Cryptocurrency web wallets can be an extremely convenient and cheap way to store funds. They offer flexibility and ease of access from anywhere with a reliable internet connection. Below are three examples of these types of wallets, with their inherent advantages and drawbacks.
Coinbase is a web-based digital wallet and exchange. Despite the recent cryptocurrency downturn, business is still booming. Users are able to buy, hold and sell major cryptocurrencies, including; BTC, BCH, ETH, ETC, ZRX and now BAT. The choice of this is, therefore, more limited than some other online wallets, however, this limitation is offset by the exchange and fiat deposit functionality.
Safety features include segregating customers funds from Coinbase’s operational funds. These funds are held in custodial bank accounts, which means they will never be used to operate the business. These include:
- Firewalls: Known as creating a ‘firewall’, this practice is common amongst major banks, and is a great indictment of the seriousness of which Coinbase is operated – it even protects users against an unlikely insolvency.
- Cold Storage: Moreover, 98% of customers’ cryptocurrency funds are stored in secure cold storage (offline). Cryptocurrencies can be withdrawn at any time.
As a result, Coinbase is an exceptionally safe place to hold your cryptocurrency funds and offers the distinct advantage of being able to exchange on-platform. The only major drawback being the lack of wider coin support.
Coinpayments is a web-based digital currency wallet, allowing more than 1050 cryptocurrencies to be stored in their online wallet. Free to use, with no charges for registration. Users pay a transaction fee for transferring their cryptocurrencies. Hundreds of online stores have integrated Coinpayments functionality into their checkout pages, making it incredibly easy to actually use your funds!
In accepting 1050 different cryptocurrencies, Coinpayments offers a multi-coin wallet. This enables the user to only create one account for all their different holdings.
Web-based wallets do have an increased attack vector surface, due to their online connectivity. To mitigate this, Coinpayments invokes several safety features, including:
- BitGo Integration: provides secure online wallet access for users to also access fast payment rails.
- Vault: A vault feature (storing your cryptocurrency in hardware wallets) is used to secure funds. This can hinder quick withdrawal functionality.
- Mobile App: Despite Coinpayments being a primarily web-based online wallet, it does also feature mobile app functionality. Whilst not necessarily a primary safety feature, it does mildly decrease online attack vectors via phishing and keylogging malware.

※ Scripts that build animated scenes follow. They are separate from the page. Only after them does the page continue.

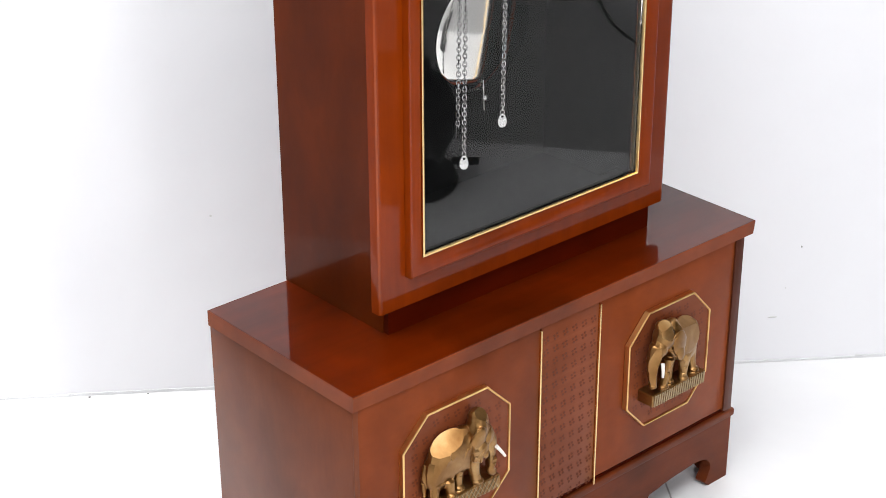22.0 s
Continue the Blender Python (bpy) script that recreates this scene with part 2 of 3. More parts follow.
# Grey for the painted shadow at the foot of the wall.
JOINT_SHADE = material("grey_joint_shade", (0.5, 0.5, 0.5), 0.9)
colour_from(JOINT_SHADE, ramp(JOINT_SHADE, noise_of(JOINT_SHADE, 9, (1, 1, 1), 4, 0.5), [(0.35, (0.66, 0.66, 0.67)), (0.65, (0.82, 0.82, 0.83))]))
FAINT = material("faint_grey_smudge", (0.72, 0.72, 0.71), 0.8)
BLACK_PLASTIC = material("black_plastic", (0.012, 0.012, 0.012), 0.4)
NEAR_BLACK = material("near_black_board", (0.006, 0.006, 0.006), 0.8, spec=0.1)
PALE_BOARD = material("pale_grey_laminate", (0.8, 0.8, 0.79), 0.4)
RED = material("red_lacquer", (0.26, 0.02, 0.014), 0.4)
CELADON = material("pale_green_glazed_ceramic", (0.36, 0.41, 0.41), 0.25, 0, 0.3)
BULB = material("clear_bulb_glass", (0.9, 0.9, 0.9), 0.05)
BULB.node_tree.nodes["Principled BSDF"].inputs["Transmission Weight"].default_value = 0.9

# ---- mesh helpers ----


def finish(ob_name, bm, mat, parent=None, label="", smooth=False):
    bmesh.ops.recalc_face_normals(bm, faces=bm.faces)
    me = bpy.data.meshes.new(ob_name)
    bm.to_mesh(me)
    bm.free()
    for x in mat if isinstance(mat, (list, tuple)) else [mat]:
        me.materials.append(x)
    if smooth:
        for p in me.polygons:
            p.use_smooth = True
        me.set_sharp_from_angle(angle=radians(35))
    ob = new(ob_name, me)
    if parent is not None:
        ob.parent = parent
    if label:
        ob["label"] = label
    return ob


def part(name, bm, mat, parent, label="", smooth=True):
    return finish(name, bm, mat, parent, label, smooth)


def empty(name, m, label, category, group="", kind=""):
    ob = new(name)
    ob.empty_display_size = 0.05
    ob.matrix_world = m
    return tagged(ob, label, category, group, kind)


def box(x0, x1, y0, y1, z0, z1, bevel=0.0, segments=2, bm=None):
    own = bmesh.new()
    bmesh.ops.create_cube(own, size=1, matrix=Matrix.Translation(((x0 + x1) / 2, (y0 + y1) / 2, (z0 + z1) / 2)) @ Matrix.Diagonal((x1 - x0, y1 - y0, z1 - z0, 1)))
    if bevel:
        bmesh.ops.bevel(own, geom=own.edges[:], offset=bevel, segments=segments, profile=0.5, affect="EDGES")
    return merge(bm, own)


def merge(bm, own, m=None):
    if m is not None:
        bmesh.ops.transform(own, matrix=m, verts=own.verts)
    if bm is None:
        return own
    me = bpy.data.meshes.new("joined")
    own.to_mesh(me)
    own.free()
    bm.from_mesh(me)
    bpy.data.meshes.remove(me)
    return bm


def grid(rows, close_u=False, close_v=False, caps=False, bm=None):
    """Faces between rows of points."""
    bm = bm or bmesh.new()
    vs = [[bm.verts.new(p) for p in r] for r in rows]
    nu, nv = len(vs), len(vs[0])
    for i in range(nu if close_u else nu - 1):
        for j in range(nv if close_v else nv - 1):
            bm.faces.new((vs[i][j], vs[(i + 1) % nu][j], vs[(i + 1) % nu][(j + 1) % nv], vs[i][(j + 1) % nv]))
    if caps:
        bm.faces.new(vs[0][::-1])
        bm.faces.new(vs[-1])
    return bm


def lathe(profile, steps=48, axis="z", bm=None):
    rows = []
    for k in range(steps):
        a = 2 * math.pi * k / steps
        c, s = math.cos(a), math.sin(a)
        rows.append([(r * c, r * s, h) if axis == "z" else (r * c, h, r * s) for r, h in profile])
    return grid(rows, close_u=True, bm=bm)


def tube(points, radius, sides=8, closed=False, bm=None, flat=1.0):
    """A round bar along points; radius may be a list."""
    pts = [Vector(p) for p in points]
    n = len(pts)
    rad = radius if isinstance(radius, (list, tuple)) else [radius] * n
    rows, side = [], None
    for i, p in enumerate(pts):
        a = pts[(i + 1) % n] if closed or i + 1 < n else p
        b = pts[(i - 1) % n] if closed or i > 0 else p
        t = (a - b).normalized()
        if side is None:
            side = t.orthogonal().normalized() if abs(t.y) > 0.9 else t.cross(Vector((0, 1, 0))).normalized()
        side = (side - t * side.dot(t)).normalized()
        up = t.cross(side)
        rows.append([p + rad[i] * (math.cos(2 * math.pi * k / sides) * side + flat * math.sin(2 * math.pi * k / sides) * up) for k in range(sides)])
    return grid(rows, close_u=closed, close_v=True, caps=not closed, bm=bm)


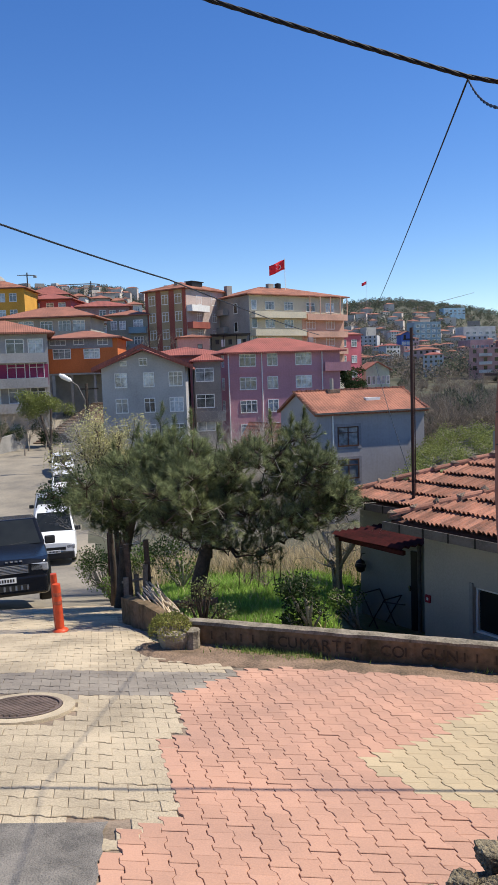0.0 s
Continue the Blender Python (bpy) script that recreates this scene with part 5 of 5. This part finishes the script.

Coinpayments also offers excellent safety features, if not quite to the same fastidious attention to detail as Coinbase. Offering such vast support for over 1,000 cryptocurrencies is certainly an advantage and offers great convenience for the user.
My Ether Wallet (MEW)
An online wallet exclusively Ethereum and Ethereum-based tokens, My Ether Wallet (MEW) offers a simple and barebones storage solution. Users a required to create a password to encrypt their private key, and to note their private key down (much like a paper wallet). It is also possible to connect hardware wallets and other cryptocurrency wallets to MEW’s online interface.
Security for MEW is minimal, with a relatively high-risk of either keylogging or malware gaining access to your funds. They do not offer offline storage and do not accept any liability for miss-sent or lost funds.
Whilst MEW provides necessary lightweight access and storage for the Ethereum ecosystem, it can not be a recommended long-term solution to safely storing your cryptocurrency.
Three very different online wallets demonstrate the advantages and drawbacks of each service. Online wallets provide invaluable and cheap access to storing cryptocurrencies, offering a viable alternative to hardware wallets.